Requirement: Set the listing down unchanged, minus every embedded image.
· · · · ·
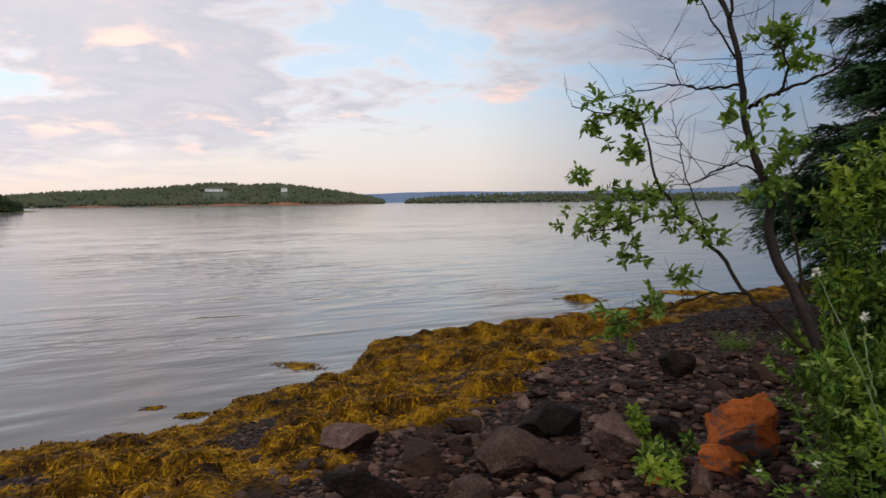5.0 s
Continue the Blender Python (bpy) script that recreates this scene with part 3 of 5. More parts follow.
def far_house(yaw, dist, z, w, d, h, label):
    x, y = bearing(yaw, dist)
    house = new("house")
    house.matrix_world = pose(x, y, z, 0, 0, yaw)
    part("wall", box(bmesh.new(), -w / 2, w / 2, -d / 2, d / 2, 0, h), M_WHITE, house)
    bm = bmesh.new()
    vs = [bm.verts.new(v) for v in ((-w / 2 - 0.4, -d / 2 - 0.4, h), (w / 2 + 0.4, -d / 2 - 0.4, h), (w / 2 + 0.4, d / 2 + 0.4, h), (-w / 2 - 0.4, d / 2 + 0.4, h), (-w / 2, 0, h + d * 0.35), (w / 2, 0, h + d * 0.35))]
    for f in ((0, 1, 5, 4), (2, 3, 4, 5), (0, 4, 3), (1, 2, 5), (3, 2, 1, 0)):
        bm.faces.new([vs[k] for k in f])
    part("roof", bm, M_ROOF_GREY, house)
    for k in range(3):
        wx = -w / 2 + w * (k + 0.5) / 3
        part("window", box(bmesh.new(), wx - w * 0.035, wx + w * 0.035, -d / 2 - 0.08, -d / 2 + 0.02, h * 0.4, h * 0.66), M_ROOF_GREY, house)
    tagged(house, label, "house", "houses on the far shore")


far_house(79.2, 1645, 29.0, 38, 10, 5.2, "long pale house among trees on the far hill")
far_house(73.8, 1645, 27.5, 14, 10, 8, "white house among trees on the far hill")
far_house(45.4, 1508, 5.0, 13, 9, 5, "white house at the far shoreline")
far_house(118.2, 764, 0.2, 6, 5, 3, "small white house on the wooded shore")
far_house(121.0, 758, -1.2, 6, 5, 2.6, "low white boathouse at the water's edge")
far_house(115.9, 790, 1.0, 5, 5, 2.8, "pale cottage on the wooded shore")


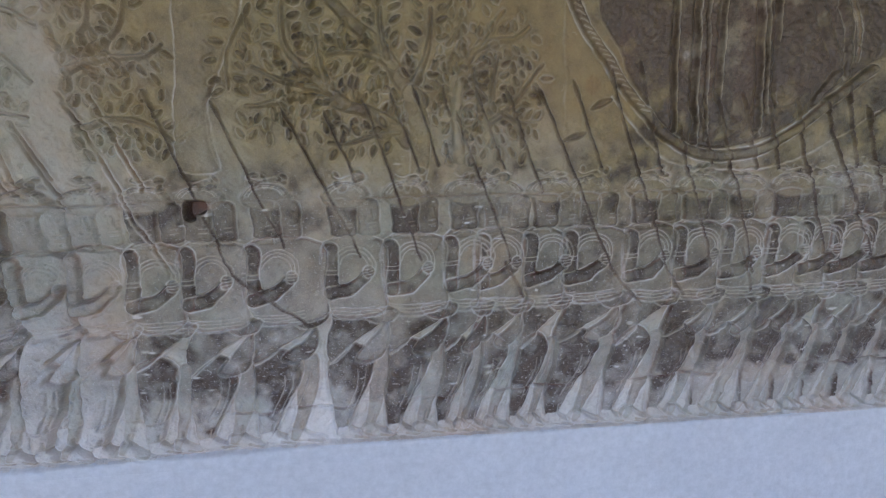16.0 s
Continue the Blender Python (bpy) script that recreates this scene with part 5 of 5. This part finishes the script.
· · · · ·
Full response:
5.0 s
Continue the Blender Python (bpy) script that recreates this scene with part 3 of 5. More parts follow.
def far_house(yaw, dist, z, w, d, h, label):
    x, y = bearing(yaw, dist)
    house = new("house")
    house.matrix_world = pose(x, y, z, 0, 0, yaw)
    part("wall", box(bmesh.new(), -w / 2, w / 2, -d / 2, d / 2, 0, h), M_WHITE, house)
    bm = bmesh.new()
    vs = [bm.verts.new(v) for v in ((-w / 2 - 0.4, -d / 2 - 0.4, h), (w / 2 + 0.4, -d / 2 - 0.4, h), (w / 2 + 0.4, d / 2 + 0.4, h), (-w / 2 - 0.4, d / 2 + 0.4, h), (-w / 2, 0, h + d * 0.35), (w / 2, 0, h + d * 0.35))]
    for f in ((0, 1, 5, 4), (2, 3, 4, 5), (0, 4, 3), (1, 2, 5), (3, 2, 1, 0)):
        bm.faces.new([vs[k] for k in f])
    part("roof", bm, M_ROOF_GREY, house)
    for k in range(3):
        wx = -w / 2 + w * (k + 0.5) / 3
        part("window", box(bmesh.new(), wx - w * 0.035, wx + w * 0.035, -d / 2 - 0.08, -d / 2 + 0.02, h * 0.4, h * 0.66), M_ROOF_GREY, house)
    tagged(house, label, "house", "houses on the far shore")


far_house(79.2, 1645, 29.0, 38, 10, 5.2, "long pale house among trees on the far hill")
far_house(73.8, 1645, 27.5, 14, 10, 8, "white house among trees on the far hill")
far_house(45.4, 1508, 5.0, 13, 9, 5, "white house at the far shoreline")
far_house(118.2, 764, 0.2, 6, 5, 3, "small white house on the wooded shore")
far_house(121.0, 758, -1.2, 6, 5, 2.6, "low white boathouse at the water's edge")
far_house(115.9, 790, 1.0, 5, 5, 2.8, "pale cottage on the wooded shore")


16.0 s
Continue the Blender Python (bpy) script that recreates this scene with part 5 of 5. This part finishes the script.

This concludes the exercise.